No court can, when more than one billion people have parted with their biometrics without much ado, ignore the larger gains of Aadhaar while correctly protecting privacy.
Aadhaar, the unique biometric ID, won an important victory last week when a two-judge Supreme Court bench comprising justices A K Sikri and Ashok Bhushan upheld the validity of section 139AA of the Income Tax Act, which has made it mandatory for PAN cardholders to quote their Aadhaar numbers while filing returns.
While allowing those filing returns this year to do so without quoting their Aadhaar numbers, from next year this can become compulsory. This judgment will be strengthened if the constitutional bench that is looking at the broader issues around Aadhaar – especially the right to privacy and whether the collection of biometrics violates the provisions of article 21 – upholds the broad principle of making Aadhaar compulsory for certain government initiatives.
Article 21 deals with the protection of life and liberty, and says that “no person shall be deprived of his life or personal liberty except according to procedure established by law.” Aadhaar’s critics claim that by collecting a person’s biometrics – fingerprints and iris-prints – the government is intruding into an area which is essentially private and hence contravenes article 21’s guarantees.
However, the Sikri-Bhushan judgment, while skirting the article 21 issue, makes it very plain that government does have the legislative competence to frame laws for Aadhaar even though the Supreme Court has said that Aadhaar will be voluntary for those seeking benefits from the state.
The judgment said that the purpose of Aadhaar when used for delivering benefits to the poor is entirely different from the purpose of Aadhaar when intended to detect tax evasion under the Income Tax Act. The Indian Express quotes from the judgment thus: “For achieving the said purpose, viz, to curb black money, money laundering and tax evasion, etc, if Parliament chooses to make the provision mandatory under the Income Tax Act, the competence of Parliament cannot be questioned on the ground that it is impermissible only because under Aadhaar Act, the provision is directory in nature. It is the prerogative of Parliament to make a particular provision directory in one statute and mandatory/compulsory in other.”
This actually lays the ground for the Supreme Court to enable Aadhaar to be mandatory even in the case of subsidies and welfare delivery, for if Aadhaar is fine for filing returns, why is it wrong for claiming cash benefits from government?
The larger question on which the Supreme Court needs to decide is not whether Aadhaar can be made compulsory, but under what circumstances. The question the constitution bench needs to answer is how much can government intrude into personal spaces, and what kind of safeguards it can provide to protect sensitive citizen data. Logically, the Supreme Court can uphold the validity of Aadhaar and the collection of biometrics since this is already being done in many cases, including the collection of fingerprints for registration or property or legal documents. If biometrics can be compulsory for some purposes, they can be equally valid for other purposes.
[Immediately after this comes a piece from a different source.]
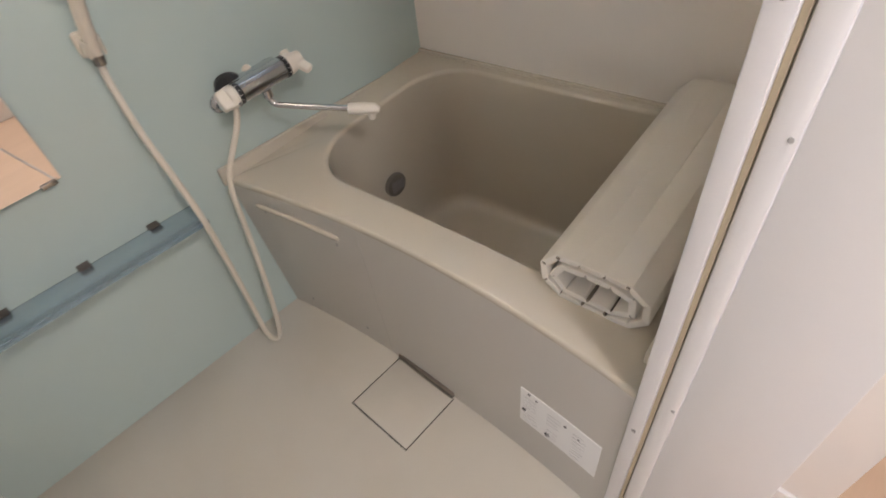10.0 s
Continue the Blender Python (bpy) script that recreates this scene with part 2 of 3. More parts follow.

Not only that, but as Nandan Nilekani, the creator of Aadhaar, pointed out, your smartphone is a larger risk to privacy than Aadhaar. With many smartphones now using fingerprint recognition technology to lock and unlock phones, private sector companies are already collecting and storing your fingerprints with no safeguards. To hold that government must not collect biometrics or private data is to deny to accountable governments what people easily give to unaccountable corporations like Google and Facebook, not to speak of loads of Chinese smartphone companies that now dominate the middle-range gadgets market.
Your telecom operator can know where you are now; and Google can know the same and also a lot of your personal choices; Facebook is privy to your most private thoughts, especially if you post them on the site. Aadhaar is not intruding into your privacy any more than Google, Facebook, your phone company or gadget seller do.
If you can store your fingerprints in a gadget sold by a Chinese company, which can technically be stored on servers in China, why deny the same right to your own government? What you need is privacy protection, and this applies not only to Aadhaar, but the entire range of sensitive data collected by private sector tech giants, not to speak of banks, telecom companies, and even your doctor or insurance company.
The Sikri-Bhushan judgement thus lays the ground for giving Aadhaar reasonable validity, and not for its scrapping. The chances are the constitution bench looking at the validity of Aadhaar will focus on how the privacy of data can be protected, and where it needs to be purely voluntary.
No court can, when more than one billion people have parted with their biometrics without much ado, ignore the larger gains of Aadhaar while correctly protecting privacy.